Les Français était contents. En Normandie, j'ai passé environ à 50 miles des terres de mes ancêtres Normands, les Boulet. Les chutes d'eau étaient quasiment d'origine. On chantait la chanson, « J'irai revoir ma Normandie ! » On n’avait pas toujours le temps de parler avec eux autres. On était « drillés » [entraînés]; il fallait marcher de telle place à telle place. Quand on était sur le bord du chemin, on s'écrasait là et on dormait. Il y avait encore beaucoup de soldats allemands mais ils savaient que la guerre était finie.
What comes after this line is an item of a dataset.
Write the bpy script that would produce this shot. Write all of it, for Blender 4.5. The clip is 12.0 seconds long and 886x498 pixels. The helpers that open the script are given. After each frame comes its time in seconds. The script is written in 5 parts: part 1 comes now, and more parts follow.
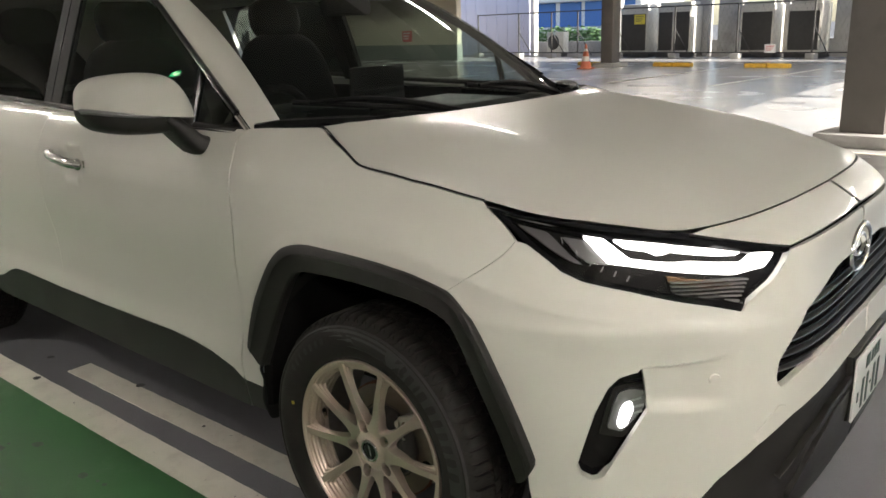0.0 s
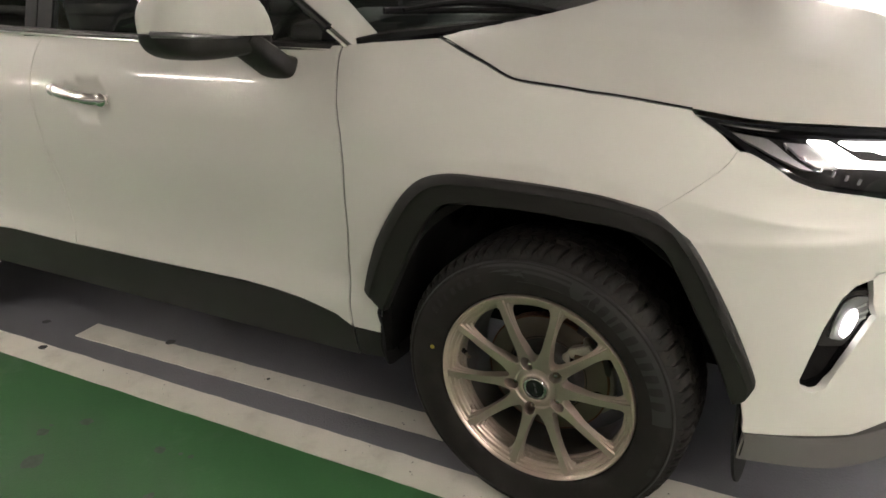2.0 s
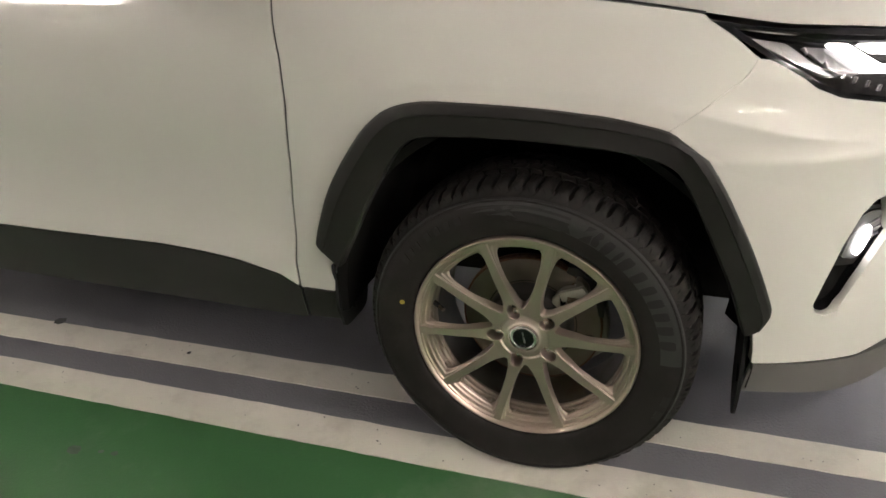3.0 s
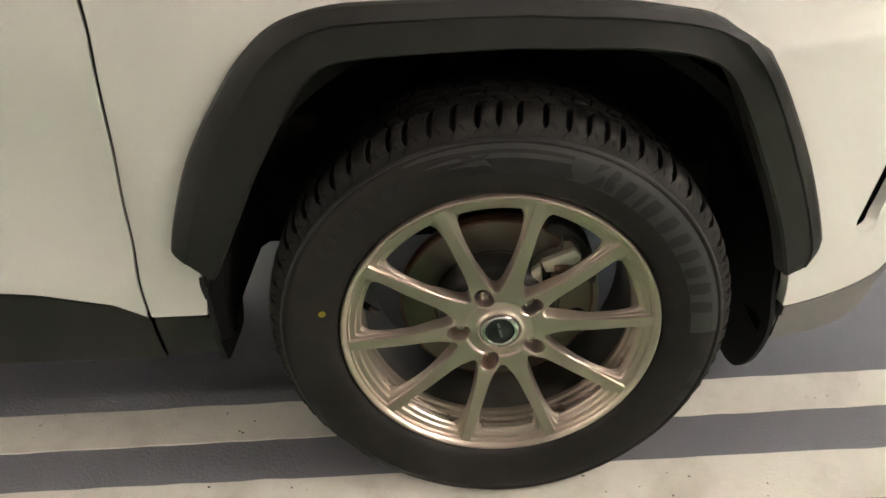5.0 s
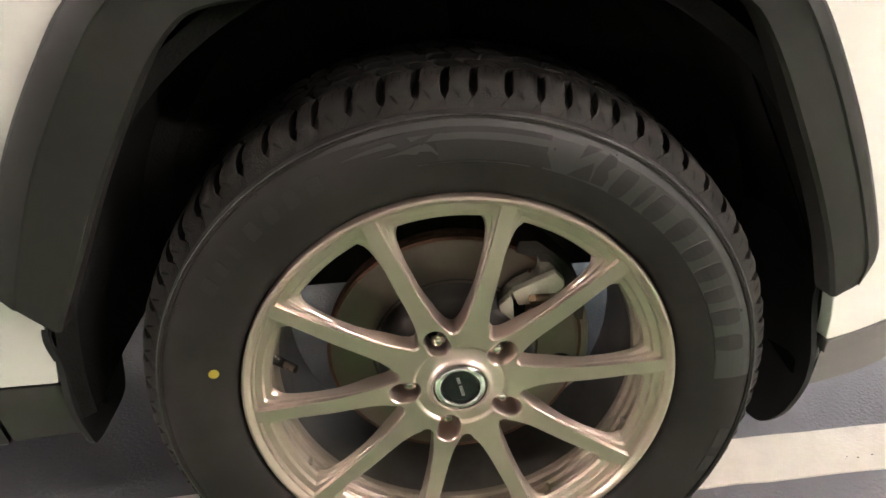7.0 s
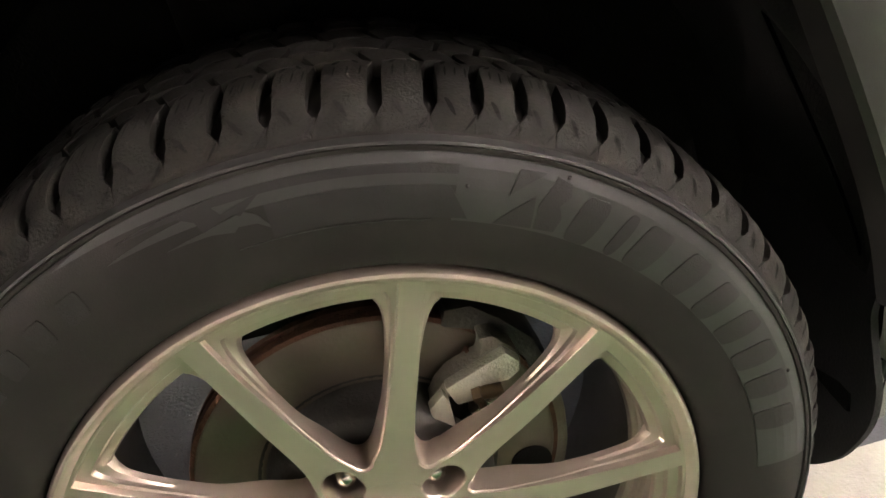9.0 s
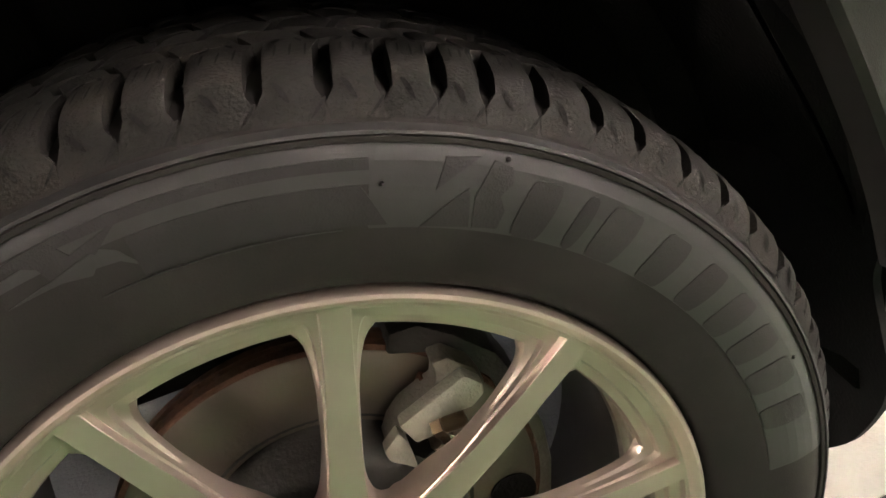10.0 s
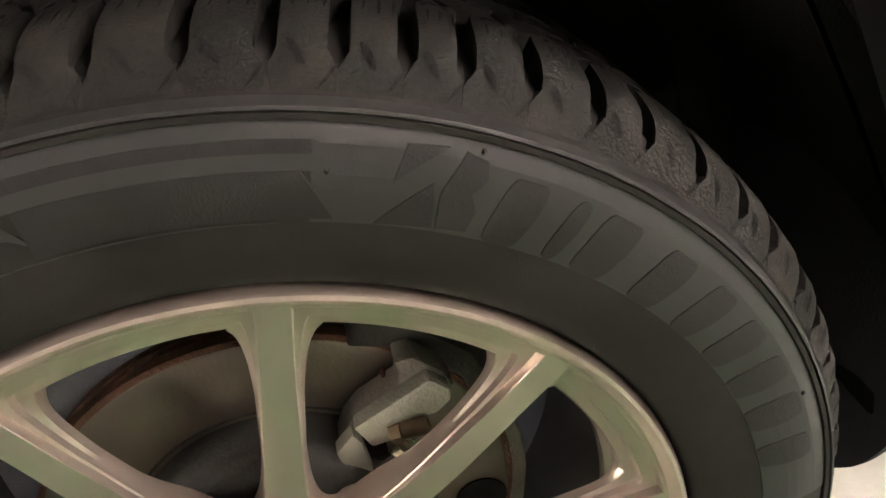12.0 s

Il fallait rester sur les armes pareil pour contrôler ça, cette histoire là. Le régiment est resté au nord de l'Allemagne pour faire l'occupation. Puis moi, vu que ça faisait cinq ans que j'étais dans l'armée, ils m'ont envoyé au Canada voir mes parents.

Quand je suis arrivé, mes soeurs je ne les reconaissais plus, quasiment. Elles avaient grandi en cinq ans. On était quinze chez nous. Ils sont venus me chercher à la gare de Québec. Ça fait curieux de revoir ses parents. Mes parents n'étaient pas riches, ils avaient des lots à bois mais ils n'étaient pas riches. Avec 15 enfants, je leur envoyais la moitié de mon salaire. Mes 40 piastres. Il fallait que je les aide. J'étais le plus vieux. Ce repos là, ça a été tranquille, ça m'arrivait de pleurer à chaudes larmes, c'était les nerfs qui se raplombaient. Après ça, j'ai retourné au métier de bûcheron.

La paix, la paix, priez pour que ça arrive. Nous autres, on va tous les jours au rosaire pour la paix, pour ne pas que ça se reproduise une autre fois.